Directions
Copy the data exactly; pictures stay out of the copy.

————————

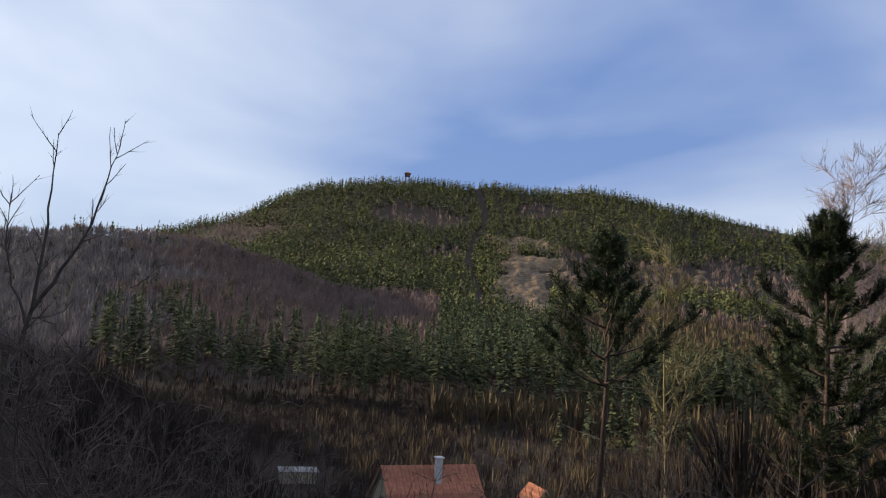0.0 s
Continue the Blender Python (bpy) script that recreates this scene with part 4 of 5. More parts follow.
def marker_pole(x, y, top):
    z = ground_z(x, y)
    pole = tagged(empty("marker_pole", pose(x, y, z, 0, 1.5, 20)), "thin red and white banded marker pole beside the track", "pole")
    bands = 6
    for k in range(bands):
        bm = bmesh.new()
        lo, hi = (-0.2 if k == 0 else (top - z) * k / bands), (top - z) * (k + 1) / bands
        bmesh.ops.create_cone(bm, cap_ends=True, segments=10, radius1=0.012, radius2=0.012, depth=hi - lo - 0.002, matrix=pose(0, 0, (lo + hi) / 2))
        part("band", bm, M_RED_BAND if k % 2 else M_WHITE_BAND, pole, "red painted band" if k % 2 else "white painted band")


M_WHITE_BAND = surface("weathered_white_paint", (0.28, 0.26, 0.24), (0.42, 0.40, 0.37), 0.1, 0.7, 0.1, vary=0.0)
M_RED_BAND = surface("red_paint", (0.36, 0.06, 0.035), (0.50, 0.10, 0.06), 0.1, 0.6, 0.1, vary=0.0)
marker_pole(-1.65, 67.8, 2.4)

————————

Problem solution
0.0 s
Continue the Blender Python (bpy) script that recreates this scene with part 4 of 5. More parts follow.
def marker_pole(x, y, top):
    z = ground_z(x, y)
    pole = tagged(empty("marker_pole", pose(x, y, z, 0, 1.5, 20)), "thin red and white banded marker pole beside the track", "pole")
    bands = 6
    for k in range(bands):
        bm = bmesh.new()
        lo, hi = (-0.2 if k == 0 else (top - z) * k / bands), (top - z) * (k + 1) / bands
        bmesh.ops.create_cone(bm, cap_ends=True, segments=10, radius1=0.012, radius2=0.012, depth=hi - lo - 0.002, matrix=pose(0, 0, (lo + hi) / 2))
        part("band", bm, M_RED_BAND if k % 2 else M_WHITE_BAND, pole, "red painted band" if k % 2 else "white painted band")


M_WHITE_BAND = surface("weathered_white_paint", (0.28, 0.26, 0.24), (0.42, 0.40, 0.37), 0.1, 0.7, 0.1, vary=0.0)
M_RED_BAND = surface("red_paint", (0.36, 0.06, 0.035), (0.50, 0.10, 0.06), 0.1, 0.6, 0.1, vary=0.0)
marker_pole(-1.65, 67.8, 2.4)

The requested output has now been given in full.